Maybe I'm just constrained by a scientific-objective perspective and am unable to break free of the patterns of thought created for me by my educators, but I'm having a hard time thinking of a better or equally-good way to state the relationship between force, mass, and acceleration, at least if one wants to be able to perform mathematical operations and make predictions about one factor based on knowledge of the other two.

It's a fundamental physical law. It's a powerful, elegant, versatile tool that enables one to see a large part of the world in a way that makes things more predictable and controllable and useful. One's cultural perspective might change one's opinion about the value of knowing it, but the law itself is pretty much just a statement about how the universe works.

What am I missing there?
posted by Scientist at 1:44 PM on October 4, 2012


For one thing, Scientist, you're missing that Newton's second law actually *isn't* presented that way, initially. It's F= (dp/dt), or Lex II: Mutationem motus proportionalem esse vi motrici impressae, et fieri secundum lineam rectam qua vis illa imprimitur.

Science is the business of building models which more (or less) accurately predict the world around us. Sure, some things are pretty basic, F=ma and all, but there's more than one way to write any model, and more than one way historically that particular train of scientific thought could have been discovered. Our path is not the unique available path. (I'd argue that the gender of the participants is not all-determining; but certainly things could be described, scientifically, in more than one way).
posted by nat at 3:02 PM on October 4, 2012 [1 favorite]


After reading the comments in the linked article I don't feel quite so stupid about science.

ETA: I should give MeFi credit for that. Yay MeFi!
posted by deborah at 4:39 PM on October 4, 2012


I don't remember that fpp, but here's a couple where scientists talk silly about science.

Much Ado About Nothing

NASA Scientist suggests everything we see, touch, feel, taste, and smell could be a simulation running inside a computer.

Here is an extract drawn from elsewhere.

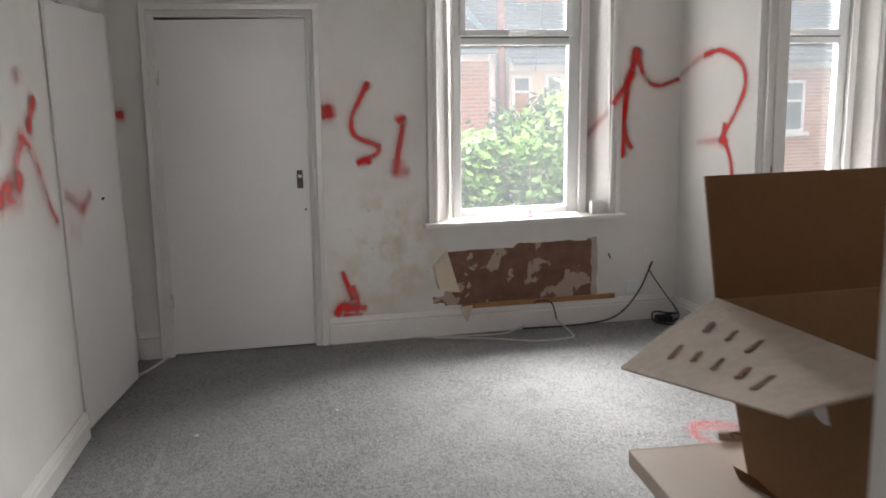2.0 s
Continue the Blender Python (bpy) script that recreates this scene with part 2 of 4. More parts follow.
bumped(drip_t, drip_t.nodes["Principled BSDF"], drip_n.outputs[0], 0.3, 0.006)
M_door = surface("white_door_paint", (0.68, 0.67, 0.66), (0.76, 0.75, 0.74), 2.0, 50, 0.4, 0.06)
M_upvc = surface("white_upvc", (0.72, 0.73, 0.73), (0.80, 0.81, 0.81), 3.0, 30, 0.25, 0.02)
M_gasket = surface("grey_gasket", (0.20, 0.20, 0.20), (0.30, 0.30, 0.30), 9, 60, 0.6, 0.05)
M_glass = glass_material("window_glass")
M_carpet = carpet_material("grey_carpet", (0.075, 0.077, 0.080), (0.335, 0.335, 0.335))
M_carpet2 = carpet_material("pale_grey_carpet", (0.26, 0.268, 0.275), (0.54, 0.555, 0.57))
M_seam = carpet_material("carpet_seam_pile", (0.12, 0.122, 0.125), (0.37, 0.37, 0.37))
M_spray = red_spray("red_spray_paint", (0.53, 0.010, 0.009), (0.80, 0.14, 0.12), 0.6, 130)
M_spray_floor = red_spray("red_spray_on_carpet", (0.36, 0.035, 0.04), (0.46, 0.10, 0.10), 0.95, 120, 0.65)
M_red_mark = surface("dried_red_paint", (0.36, 0.02, 0.02), (0.50, 0.05, 0.045), 9, 60, 0.6, 0.1)
M_peel = peeled_material("bare_brown_plaster")
M_tan = surface("bare_tan_plaster", (0.34, 0.23, 0.12), (0.58, 0.42, 0.25), 6, 40, 0.85, 0.3)
M_tan_pale = surface("dried_filler", (0.63, 0.605, 0.575), (0.73, 0.71, 0.685), 6, 40, 0.85, 0.2)
M_paper = surface("torn_lining_paper", (0.50, 0.43, 0.33), (0.66, 0.58, 0.46), 5, 60, 0.8, 0.15)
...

(I'd argue that the gender of the participants is not all-determining; but certainly things could be described, scientifically, in more than one way).

But once the variable definitions are made compatible the different descriptions would be tautological or else one or both theories would be wrong.

I don't get why the specific laws laid down would have to be the same between any two people with different outlooks.

Maybe you mean in two different universes? How could the laws of motion depend on a person's outlook? I can't imagine how this could possibly work. Two people riding in the same car might read different values off of the same speedometer?
posted by Golden Eternity at 9:42 PM on October 4, 2012


How do you spot an amateur (AskMe)
posted by clearly at 9:44 PM on October 4, 2012


Maybe I'm just constrained by a scientific-objective perspective and am unable to break free of the patterns of thought created for me by my educators, but I'm having a hard time thinking of a better or equally-good way to state the relationship between force, mass, and acceleration, at least if one wants to be able to perform mathematical operations and make predictions about one factor based on knowledge of the other two.

As an example (not mine) of an alternate presentation of Newton's second law, we could reverse the convention that we sum the forces acting on the system, and instead adopt a convention that we sum the forces the system is exerting on the rest of the universe. This introduces a minus sign into the second law, but it is a workable self-consistent description that describes everything Newton's second law does. That we have chosen N2 as we have is probably to some degree a product of the culture that it emerged from.

I'm not sure which is the feminine form.
posted by Killick at 3:35 PM on October 5, 2012


The Living Universe is an entire set of alternative theories in physics that this guy, Jim Carter, came up with that is, I guess, consistent with physical measurements. For example, rather than gravity being a force between two masses, or curvature of space time, "the universal expansion of matter is the cause of gravity." All of the matter in the universe is constantly expanding and this causes the earth to keep pushing against us. I heard a bit about this on NPR, and apparently there are a bunch of other people working out their own alternative physics. Awesome.